By Ambar Warrick
Investing.com-- Indian wholesale inflation fell more than expected in August, data showed on Wednesday, as a slight cooling in oil prices and rising interest rates helped ease rampant price pressures on the economy.
The wholesale price index (WPI) grew 12.41% in August, data from the Ministry of Commerce and Industry showed, compared to last month’s reading of 13.93%, and below estimates of 13%. The reading shows that wholesale inflation likely peaked in May, when it hit a record high of over 16%.
Earlier this week, data showed that India’s retail inflation grew slightly more than expected in August, due to higher food prices.
With the WPI staying in double-digits for a 17th straight month, and with retail inflation snapping a three-month downtrend, the Reserve Bank of India is likely to hike interest rates again when it meets later in September.
A Reuters poll expects the bank to raise rates by 50 basis points.

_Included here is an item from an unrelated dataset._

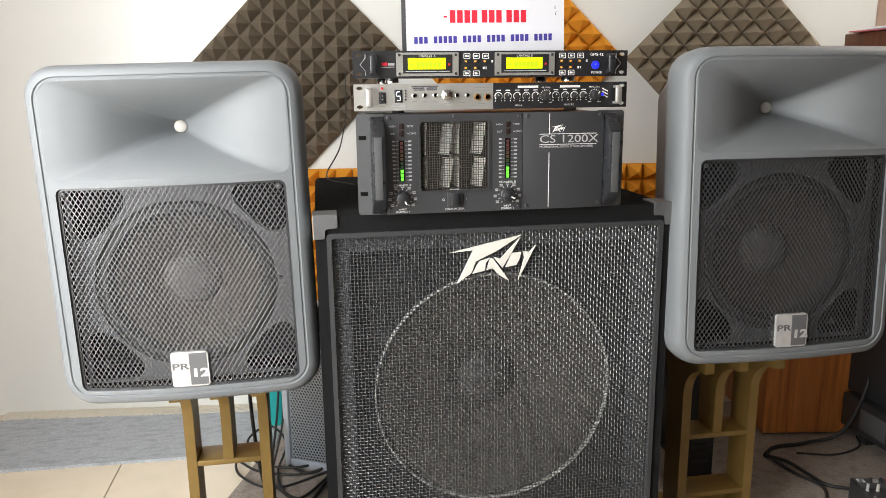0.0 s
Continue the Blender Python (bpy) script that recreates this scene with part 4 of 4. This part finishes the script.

The bank is also expected to keep raising rates until retail inflation falls within its annual target range of 6%.
India’s spike in inflation this year was primarily driven by rising oil prices in the wake of the Russia-Ukraine crisis. But with crude prices now retreating from the year’s peaks, some pressure on the Indian economy has eased.
Increased oil prices caused a sharp depreciation in the rupee, which has stuck to near record lows for the past three months. The rupee was also pressured by rising interest rates in the U.S.
Food prices, particularly those of wheat, rice, and sugar, also shot up this year due to an uneven monsoon. The government recently imposed curbs on rice exports, adding to earlier controls on wheat and sugar shipments as it struggled to keep prices capped.
Retail inflation, which is the RBI’s favored inflation gauge, is expected to average 6.7% in fiscal 2022.